— Start SUPPLIED RECORDS —

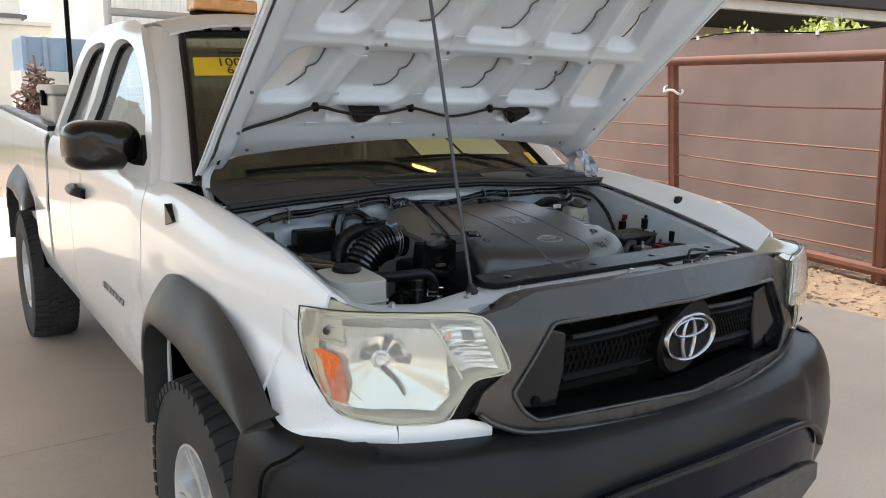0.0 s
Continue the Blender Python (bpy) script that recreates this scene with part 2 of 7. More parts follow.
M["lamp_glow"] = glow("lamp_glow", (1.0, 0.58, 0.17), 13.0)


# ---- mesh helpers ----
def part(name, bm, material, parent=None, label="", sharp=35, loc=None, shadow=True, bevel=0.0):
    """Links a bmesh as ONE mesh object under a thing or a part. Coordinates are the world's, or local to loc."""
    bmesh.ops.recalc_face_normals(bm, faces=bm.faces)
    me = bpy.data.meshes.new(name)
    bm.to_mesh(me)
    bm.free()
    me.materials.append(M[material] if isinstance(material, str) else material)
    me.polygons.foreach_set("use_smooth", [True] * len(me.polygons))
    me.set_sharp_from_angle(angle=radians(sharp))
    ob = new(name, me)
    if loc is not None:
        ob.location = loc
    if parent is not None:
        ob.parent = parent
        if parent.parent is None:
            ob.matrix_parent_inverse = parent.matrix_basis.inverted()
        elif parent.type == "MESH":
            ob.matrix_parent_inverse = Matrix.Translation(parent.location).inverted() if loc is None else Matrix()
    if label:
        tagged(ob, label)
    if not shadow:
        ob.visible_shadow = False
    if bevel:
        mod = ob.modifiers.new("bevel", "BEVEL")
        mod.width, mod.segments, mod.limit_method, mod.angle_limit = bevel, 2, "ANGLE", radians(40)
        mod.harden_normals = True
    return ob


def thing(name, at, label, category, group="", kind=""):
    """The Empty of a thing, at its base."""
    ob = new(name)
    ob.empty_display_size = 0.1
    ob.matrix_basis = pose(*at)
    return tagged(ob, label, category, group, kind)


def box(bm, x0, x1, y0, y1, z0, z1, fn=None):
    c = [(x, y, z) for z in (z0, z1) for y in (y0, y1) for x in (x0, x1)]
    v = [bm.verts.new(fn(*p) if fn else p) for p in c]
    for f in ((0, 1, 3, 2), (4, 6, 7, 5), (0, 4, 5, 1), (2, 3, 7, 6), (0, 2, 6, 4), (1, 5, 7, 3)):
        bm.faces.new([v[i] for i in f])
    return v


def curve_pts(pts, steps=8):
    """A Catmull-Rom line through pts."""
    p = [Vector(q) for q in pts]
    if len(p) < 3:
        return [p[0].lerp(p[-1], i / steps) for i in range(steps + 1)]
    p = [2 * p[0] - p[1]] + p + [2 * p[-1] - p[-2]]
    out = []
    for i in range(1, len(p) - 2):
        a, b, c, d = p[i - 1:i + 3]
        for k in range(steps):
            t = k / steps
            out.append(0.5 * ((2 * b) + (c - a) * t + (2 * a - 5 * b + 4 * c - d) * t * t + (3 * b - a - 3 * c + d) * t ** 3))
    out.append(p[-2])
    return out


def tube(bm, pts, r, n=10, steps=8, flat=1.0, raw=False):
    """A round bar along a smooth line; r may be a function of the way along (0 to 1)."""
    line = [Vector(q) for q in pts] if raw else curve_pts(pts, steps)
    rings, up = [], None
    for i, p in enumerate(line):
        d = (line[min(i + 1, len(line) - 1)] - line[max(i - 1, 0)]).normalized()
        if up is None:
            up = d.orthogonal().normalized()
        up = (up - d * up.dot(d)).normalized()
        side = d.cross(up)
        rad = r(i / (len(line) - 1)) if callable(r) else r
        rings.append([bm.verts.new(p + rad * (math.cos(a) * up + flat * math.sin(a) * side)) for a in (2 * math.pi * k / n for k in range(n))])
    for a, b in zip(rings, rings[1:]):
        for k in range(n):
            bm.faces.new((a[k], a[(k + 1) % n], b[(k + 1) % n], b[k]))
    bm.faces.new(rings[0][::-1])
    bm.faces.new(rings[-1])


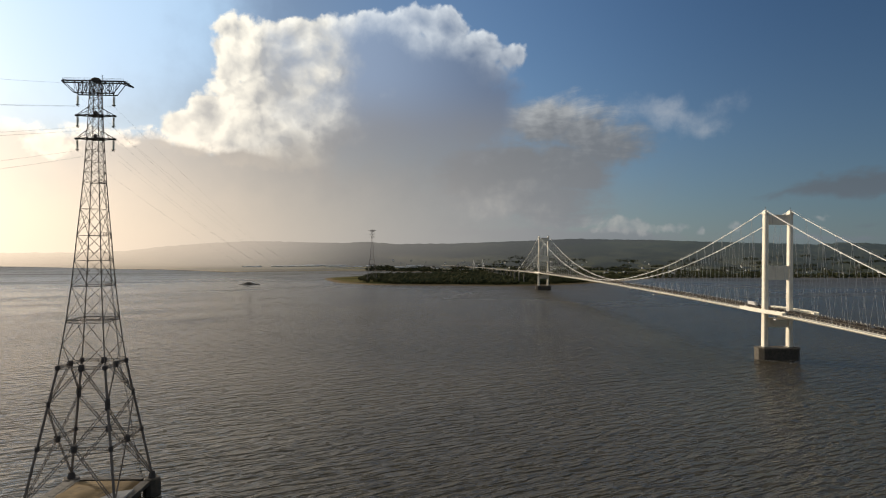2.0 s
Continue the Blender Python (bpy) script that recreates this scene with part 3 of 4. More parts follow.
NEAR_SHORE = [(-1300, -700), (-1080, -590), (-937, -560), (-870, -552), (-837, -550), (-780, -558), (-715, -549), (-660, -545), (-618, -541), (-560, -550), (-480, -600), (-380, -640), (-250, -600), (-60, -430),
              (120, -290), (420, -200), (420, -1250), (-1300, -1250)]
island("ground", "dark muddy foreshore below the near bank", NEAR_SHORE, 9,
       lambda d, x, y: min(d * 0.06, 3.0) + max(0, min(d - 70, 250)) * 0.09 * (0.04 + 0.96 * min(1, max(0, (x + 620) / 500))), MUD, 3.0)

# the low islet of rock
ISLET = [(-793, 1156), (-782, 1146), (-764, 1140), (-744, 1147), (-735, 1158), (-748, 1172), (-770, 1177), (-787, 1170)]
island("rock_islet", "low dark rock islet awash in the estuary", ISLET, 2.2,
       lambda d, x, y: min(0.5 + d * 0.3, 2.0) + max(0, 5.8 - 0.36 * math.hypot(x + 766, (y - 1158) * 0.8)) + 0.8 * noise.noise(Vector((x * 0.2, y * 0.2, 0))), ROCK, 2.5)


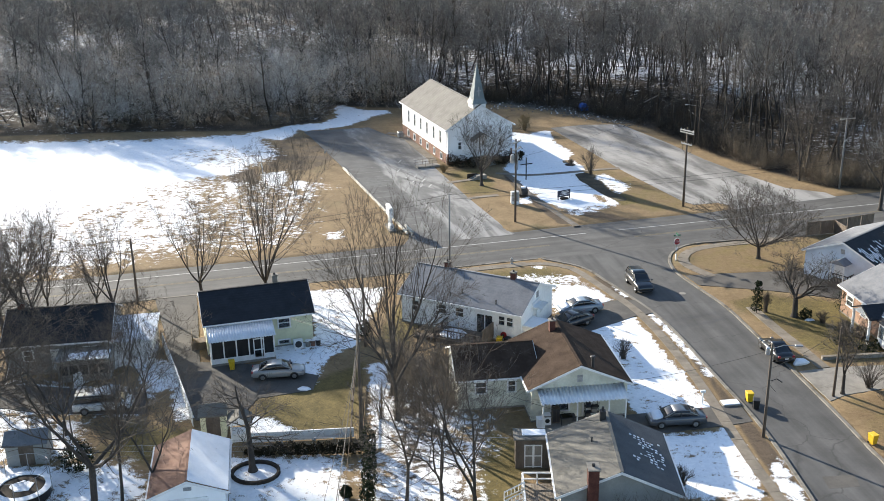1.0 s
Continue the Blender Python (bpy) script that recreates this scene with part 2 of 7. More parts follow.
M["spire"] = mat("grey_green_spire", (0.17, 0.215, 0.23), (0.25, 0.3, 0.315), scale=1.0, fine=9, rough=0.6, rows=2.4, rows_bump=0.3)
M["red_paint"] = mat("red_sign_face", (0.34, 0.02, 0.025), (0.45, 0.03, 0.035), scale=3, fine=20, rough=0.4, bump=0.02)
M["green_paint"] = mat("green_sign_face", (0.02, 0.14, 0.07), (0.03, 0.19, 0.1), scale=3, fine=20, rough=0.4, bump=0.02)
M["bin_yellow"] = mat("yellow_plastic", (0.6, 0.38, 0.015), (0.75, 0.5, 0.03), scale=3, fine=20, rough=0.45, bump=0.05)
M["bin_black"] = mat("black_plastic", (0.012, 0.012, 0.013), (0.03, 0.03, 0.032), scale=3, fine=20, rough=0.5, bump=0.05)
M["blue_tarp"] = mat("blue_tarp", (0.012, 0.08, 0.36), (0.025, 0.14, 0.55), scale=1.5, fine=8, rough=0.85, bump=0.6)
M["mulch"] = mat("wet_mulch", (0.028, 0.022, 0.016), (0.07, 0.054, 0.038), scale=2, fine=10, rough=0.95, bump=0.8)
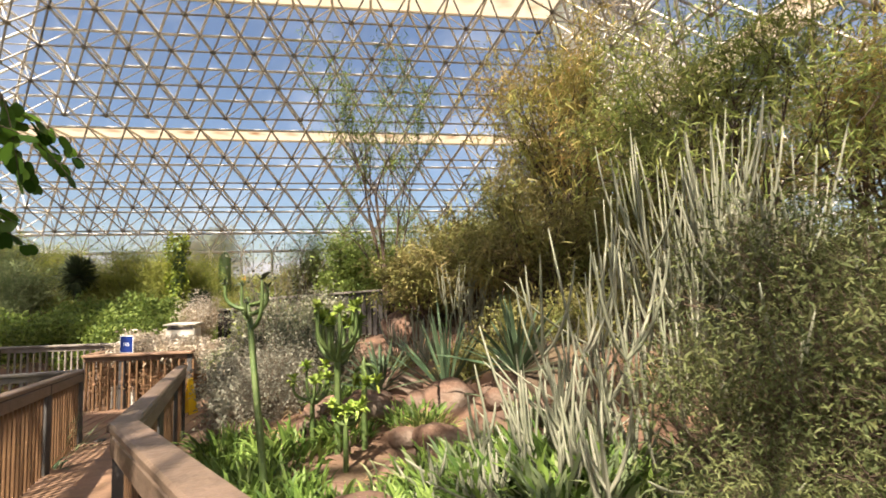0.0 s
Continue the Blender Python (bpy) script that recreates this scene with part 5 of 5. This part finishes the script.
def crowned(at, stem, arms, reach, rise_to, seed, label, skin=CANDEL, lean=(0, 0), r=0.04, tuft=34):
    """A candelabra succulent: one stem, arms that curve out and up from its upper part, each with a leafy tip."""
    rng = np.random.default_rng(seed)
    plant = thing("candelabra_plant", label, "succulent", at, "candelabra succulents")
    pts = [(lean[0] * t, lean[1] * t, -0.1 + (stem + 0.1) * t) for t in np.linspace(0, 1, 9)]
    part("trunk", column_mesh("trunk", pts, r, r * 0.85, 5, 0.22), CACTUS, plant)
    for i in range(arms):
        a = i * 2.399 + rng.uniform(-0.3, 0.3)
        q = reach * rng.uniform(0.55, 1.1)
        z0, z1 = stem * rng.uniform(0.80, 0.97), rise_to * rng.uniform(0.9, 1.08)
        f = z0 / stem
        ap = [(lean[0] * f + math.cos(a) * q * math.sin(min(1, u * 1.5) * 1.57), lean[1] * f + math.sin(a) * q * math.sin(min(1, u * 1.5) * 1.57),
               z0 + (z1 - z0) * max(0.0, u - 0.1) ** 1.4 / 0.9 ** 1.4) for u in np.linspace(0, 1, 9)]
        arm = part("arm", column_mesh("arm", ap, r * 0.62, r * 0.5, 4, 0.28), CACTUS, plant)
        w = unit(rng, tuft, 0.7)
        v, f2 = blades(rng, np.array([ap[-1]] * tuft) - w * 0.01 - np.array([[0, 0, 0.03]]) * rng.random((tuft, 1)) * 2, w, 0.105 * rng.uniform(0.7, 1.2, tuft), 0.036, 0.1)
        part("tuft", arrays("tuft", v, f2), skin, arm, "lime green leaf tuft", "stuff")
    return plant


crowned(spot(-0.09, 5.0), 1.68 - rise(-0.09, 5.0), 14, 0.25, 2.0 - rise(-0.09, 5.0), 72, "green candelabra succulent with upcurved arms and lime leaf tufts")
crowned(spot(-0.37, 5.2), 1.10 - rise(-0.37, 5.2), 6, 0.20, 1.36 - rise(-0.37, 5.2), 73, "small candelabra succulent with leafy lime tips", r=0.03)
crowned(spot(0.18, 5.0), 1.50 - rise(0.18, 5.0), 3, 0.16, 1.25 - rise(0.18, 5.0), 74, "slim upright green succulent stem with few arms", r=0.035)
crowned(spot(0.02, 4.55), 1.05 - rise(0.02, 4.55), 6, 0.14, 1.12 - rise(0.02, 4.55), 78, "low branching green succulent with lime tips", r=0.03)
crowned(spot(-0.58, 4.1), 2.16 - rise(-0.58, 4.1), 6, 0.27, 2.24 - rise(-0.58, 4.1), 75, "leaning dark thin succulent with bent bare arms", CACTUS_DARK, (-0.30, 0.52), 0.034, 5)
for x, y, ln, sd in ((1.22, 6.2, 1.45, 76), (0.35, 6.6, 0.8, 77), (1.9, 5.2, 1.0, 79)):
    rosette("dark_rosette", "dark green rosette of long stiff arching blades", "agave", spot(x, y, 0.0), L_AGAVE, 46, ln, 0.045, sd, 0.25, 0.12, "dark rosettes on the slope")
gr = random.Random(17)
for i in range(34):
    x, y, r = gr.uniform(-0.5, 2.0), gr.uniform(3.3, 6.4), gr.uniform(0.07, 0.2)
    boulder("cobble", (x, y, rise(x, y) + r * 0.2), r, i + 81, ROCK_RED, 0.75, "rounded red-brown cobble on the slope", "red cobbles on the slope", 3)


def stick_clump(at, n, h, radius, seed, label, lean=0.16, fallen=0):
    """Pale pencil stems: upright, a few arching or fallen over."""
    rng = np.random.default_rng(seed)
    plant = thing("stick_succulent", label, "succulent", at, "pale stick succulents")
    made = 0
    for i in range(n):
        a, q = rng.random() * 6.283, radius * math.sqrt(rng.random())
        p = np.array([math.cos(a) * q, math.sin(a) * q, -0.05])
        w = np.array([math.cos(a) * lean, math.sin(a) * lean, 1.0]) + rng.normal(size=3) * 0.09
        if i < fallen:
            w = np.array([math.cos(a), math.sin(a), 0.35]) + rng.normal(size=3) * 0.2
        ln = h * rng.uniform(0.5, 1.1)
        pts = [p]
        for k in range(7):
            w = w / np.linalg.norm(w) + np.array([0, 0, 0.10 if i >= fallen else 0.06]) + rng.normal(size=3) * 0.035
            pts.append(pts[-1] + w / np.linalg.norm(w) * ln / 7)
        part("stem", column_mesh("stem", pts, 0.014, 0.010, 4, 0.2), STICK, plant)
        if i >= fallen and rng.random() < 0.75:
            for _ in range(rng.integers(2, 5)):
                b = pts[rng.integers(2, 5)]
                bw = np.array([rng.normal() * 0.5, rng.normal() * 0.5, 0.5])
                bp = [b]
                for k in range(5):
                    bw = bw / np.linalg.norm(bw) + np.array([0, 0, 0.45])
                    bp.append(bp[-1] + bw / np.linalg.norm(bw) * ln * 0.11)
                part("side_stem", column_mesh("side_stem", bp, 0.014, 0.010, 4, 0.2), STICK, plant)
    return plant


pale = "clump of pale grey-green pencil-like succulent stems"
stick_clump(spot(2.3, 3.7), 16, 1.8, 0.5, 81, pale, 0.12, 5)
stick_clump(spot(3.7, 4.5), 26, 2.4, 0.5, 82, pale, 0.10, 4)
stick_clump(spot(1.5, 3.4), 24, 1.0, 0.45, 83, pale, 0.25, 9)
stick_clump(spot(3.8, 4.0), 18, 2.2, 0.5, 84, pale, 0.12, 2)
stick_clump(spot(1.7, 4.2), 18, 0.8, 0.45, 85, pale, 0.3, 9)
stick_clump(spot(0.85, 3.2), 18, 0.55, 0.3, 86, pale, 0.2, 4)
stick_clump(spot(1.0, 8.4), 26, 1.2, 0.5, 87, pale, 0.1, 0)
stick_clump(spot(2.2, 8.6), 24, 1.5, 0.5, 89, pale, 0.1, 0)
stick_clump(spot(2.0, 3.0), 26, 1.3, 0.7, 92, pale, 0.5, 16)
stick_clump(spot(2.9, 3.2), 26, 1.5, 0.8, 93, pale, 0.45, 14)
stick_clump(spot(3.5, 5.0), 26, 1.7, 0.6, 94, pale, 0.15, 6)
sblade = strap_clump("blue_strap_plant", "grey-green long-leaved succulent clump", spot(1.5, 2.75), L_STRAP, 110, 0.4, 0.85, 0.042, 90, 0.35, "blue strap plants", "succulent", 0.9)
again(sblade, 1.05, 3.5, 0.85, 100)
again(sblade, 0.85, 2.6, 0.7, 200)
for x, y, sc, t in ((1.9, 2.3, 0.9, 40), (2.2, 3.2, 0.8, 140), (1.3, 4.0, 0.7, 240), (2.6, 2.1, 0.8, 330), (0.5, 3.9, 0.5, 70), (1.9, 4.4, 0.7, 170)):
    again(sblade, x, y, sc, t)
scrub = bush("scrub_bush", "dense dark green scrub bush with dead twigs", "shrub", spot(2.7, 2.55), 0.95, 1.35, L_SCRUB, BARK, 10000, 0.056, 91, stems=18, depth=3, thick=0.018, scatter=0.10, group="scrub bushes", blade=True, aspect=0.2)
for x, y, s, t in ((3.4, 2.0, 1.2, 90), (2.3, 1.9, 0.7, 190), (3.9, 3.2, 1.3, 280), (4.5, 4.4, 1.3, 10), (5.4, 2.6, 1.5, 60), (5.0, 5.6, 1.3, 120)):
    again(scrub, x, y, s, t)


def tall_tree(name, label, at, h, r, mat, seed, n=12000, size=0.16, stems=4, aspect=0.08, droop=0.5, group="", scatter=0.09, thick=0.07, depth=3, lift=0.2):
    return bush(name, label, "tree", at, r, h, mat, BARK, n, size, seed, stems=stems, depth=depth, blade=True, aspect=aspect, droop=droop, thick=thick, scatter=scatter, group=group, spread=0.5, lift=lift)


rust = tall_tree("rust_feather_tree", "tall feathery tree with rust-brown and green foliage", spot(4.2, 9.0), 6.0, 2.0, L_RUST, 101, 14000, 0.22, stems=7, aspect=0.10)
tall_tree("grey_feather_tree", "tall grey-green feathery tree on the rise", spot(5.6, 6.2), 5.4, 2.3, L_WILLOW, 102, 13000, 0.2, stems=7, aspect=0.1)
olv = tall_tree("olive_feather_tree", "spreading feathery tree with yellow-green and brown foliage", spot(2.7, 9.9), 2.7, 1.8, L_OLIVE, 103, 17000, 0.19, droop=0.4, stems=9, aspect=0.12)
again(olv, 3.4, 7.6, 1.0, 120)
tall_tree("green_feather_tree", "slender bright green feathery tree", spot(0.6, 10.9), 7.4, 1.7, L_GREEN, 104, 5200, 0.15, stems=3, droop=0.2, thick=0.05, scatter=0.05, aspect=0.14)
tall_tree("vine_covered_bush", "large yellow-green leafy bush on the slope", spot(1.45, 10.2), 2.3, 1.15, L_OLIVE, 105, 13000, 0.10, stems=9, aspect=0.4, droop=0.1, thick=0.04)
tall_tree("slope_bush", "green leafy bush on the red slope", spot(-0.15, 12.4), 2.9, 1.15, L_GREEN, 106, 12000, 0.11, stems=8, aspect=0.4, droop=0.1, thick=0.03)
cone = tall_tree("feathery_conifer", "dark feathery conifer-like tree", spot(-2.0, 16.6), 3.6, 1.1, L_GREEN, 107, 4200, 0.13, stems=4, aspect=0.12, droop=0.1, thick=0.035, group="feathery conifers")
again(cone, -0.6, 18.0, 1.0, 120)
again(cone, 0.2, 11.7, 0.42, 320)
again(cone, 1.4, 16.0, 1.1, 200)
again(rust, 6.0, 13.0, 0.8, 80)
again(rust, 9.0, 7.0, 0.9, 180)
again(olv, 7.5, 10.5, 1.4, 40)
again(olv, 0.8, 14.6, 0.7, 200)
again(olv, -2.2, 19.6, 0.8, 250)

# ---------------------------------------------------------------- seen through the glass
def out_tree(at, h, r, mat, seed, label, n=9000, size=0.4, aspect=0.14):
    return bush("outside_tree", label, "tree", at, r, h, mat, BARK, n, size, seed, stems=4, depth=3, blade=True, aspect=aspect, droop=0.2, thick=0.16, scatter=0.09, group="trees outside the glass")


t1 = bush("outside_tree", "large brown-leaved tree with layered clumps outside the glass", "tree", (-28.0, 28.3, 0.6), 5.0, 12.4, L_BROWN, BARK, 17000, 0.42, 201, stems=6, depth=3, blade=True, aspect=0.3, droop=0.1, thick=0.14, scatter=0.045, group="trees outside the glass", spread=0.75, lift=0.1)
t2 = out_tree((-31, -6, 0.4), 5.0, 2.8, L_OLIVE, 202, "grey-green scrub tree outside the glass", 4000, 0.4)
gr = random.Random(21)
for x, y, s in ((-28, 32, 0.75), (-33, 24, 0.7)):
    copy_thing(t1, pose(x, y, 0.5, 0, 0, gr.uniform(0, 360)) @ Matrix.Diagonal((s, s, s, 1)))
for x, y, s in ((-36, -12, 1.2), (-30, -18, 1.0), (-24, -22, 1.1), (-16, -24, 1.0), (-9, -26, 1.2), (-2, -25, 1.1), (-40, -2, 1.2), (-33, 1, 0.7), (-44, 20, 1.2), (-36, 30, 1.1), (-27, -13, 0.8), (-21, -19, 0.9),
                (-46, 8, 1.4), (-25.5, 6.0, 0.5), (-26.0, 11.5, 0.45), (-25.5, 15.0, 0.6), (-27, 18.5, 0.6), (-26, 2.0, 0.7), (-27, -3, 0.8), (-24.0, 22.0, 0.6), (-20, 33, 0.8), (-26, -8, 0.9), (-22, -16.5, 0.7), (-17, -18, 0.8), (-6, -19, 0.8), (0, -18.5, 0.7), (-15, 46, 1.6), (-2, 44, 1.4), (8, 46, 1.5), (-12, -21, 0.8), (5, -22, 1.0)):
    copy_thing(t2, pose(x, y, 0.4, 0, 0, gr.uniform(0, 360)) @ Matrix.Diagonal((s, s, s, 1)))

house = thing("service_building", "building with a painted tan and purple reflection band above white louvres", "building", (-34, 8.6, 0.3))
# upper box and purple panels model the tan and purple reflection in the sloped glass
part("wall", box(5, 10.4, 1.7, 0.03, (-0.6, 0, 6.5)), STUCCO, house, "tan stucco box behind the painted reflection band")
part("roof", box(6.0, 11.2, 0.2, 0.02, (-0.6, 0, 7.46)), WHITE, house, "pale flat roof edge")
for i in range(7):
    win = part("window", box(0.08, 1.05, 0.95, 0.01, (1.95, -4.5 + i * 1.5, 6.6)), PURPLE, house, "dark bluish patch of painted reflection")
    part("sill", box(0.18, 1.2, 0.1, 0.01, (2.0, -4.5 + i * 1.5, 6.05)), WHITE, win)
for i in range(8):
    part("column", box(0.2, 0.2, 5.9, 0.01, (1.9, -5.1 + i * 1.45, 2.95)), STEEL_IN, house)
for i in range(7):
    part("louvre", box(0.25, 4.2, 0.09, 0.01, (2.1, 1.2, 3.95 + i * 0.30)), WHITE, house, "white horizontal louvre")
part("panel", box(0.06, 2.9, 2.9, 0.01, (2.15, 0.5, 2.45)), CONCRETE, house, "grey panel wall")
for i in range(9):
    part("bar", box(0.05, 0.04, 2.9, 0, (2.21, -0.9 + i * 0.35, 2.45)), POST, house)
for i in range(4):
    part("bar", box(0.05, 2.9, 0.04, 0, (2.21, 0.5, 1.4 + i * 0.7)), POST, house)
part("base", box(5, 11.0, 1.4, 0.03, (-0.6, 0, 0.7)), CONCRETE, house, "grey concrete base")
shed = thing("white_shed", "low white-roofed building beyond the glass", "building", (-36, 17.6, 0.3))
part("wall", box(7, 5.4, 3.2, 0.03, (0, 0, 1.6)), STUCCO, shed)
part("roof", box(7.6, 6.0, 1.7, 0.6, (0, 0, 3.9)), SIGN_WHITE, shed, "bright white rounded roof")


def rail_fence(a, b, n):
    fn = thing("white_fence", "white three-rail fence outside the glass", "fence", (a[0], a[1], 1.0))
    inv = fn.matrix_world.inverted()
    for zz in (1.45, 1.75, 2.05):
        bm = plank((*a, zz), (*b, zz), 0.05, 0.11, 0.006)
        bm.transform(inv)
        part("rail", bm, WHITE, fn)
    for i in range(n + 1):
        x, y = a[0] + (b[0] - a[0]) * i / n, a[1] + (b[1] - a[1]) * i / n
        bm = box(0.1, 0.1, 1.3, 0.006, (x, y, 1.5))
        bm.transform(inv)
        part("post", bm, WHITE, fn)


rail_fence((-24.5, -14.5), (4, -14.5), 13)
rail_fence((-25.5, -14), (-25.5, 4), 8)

— End SUPPLIED RECORDS —

▶ [STATED GOAL] Gather each line from the entries above that includes the word "recreates".

▶ [EXPECTED OUTPUT]
Continue the Blender Python (bpy) script that recreates this scene with part 2 of 7. More parts follow.
Continue the Blender Python (bpy) script that recreates this scene with part 3 of 4. More parts follow.
Continue the Blender Python (bpy) script that recreates this scene with part 2 of 7. More parts follow.
Continue the Blender Python (bpy) script that recreates this scene with part 5 of 5. This part finishes the script.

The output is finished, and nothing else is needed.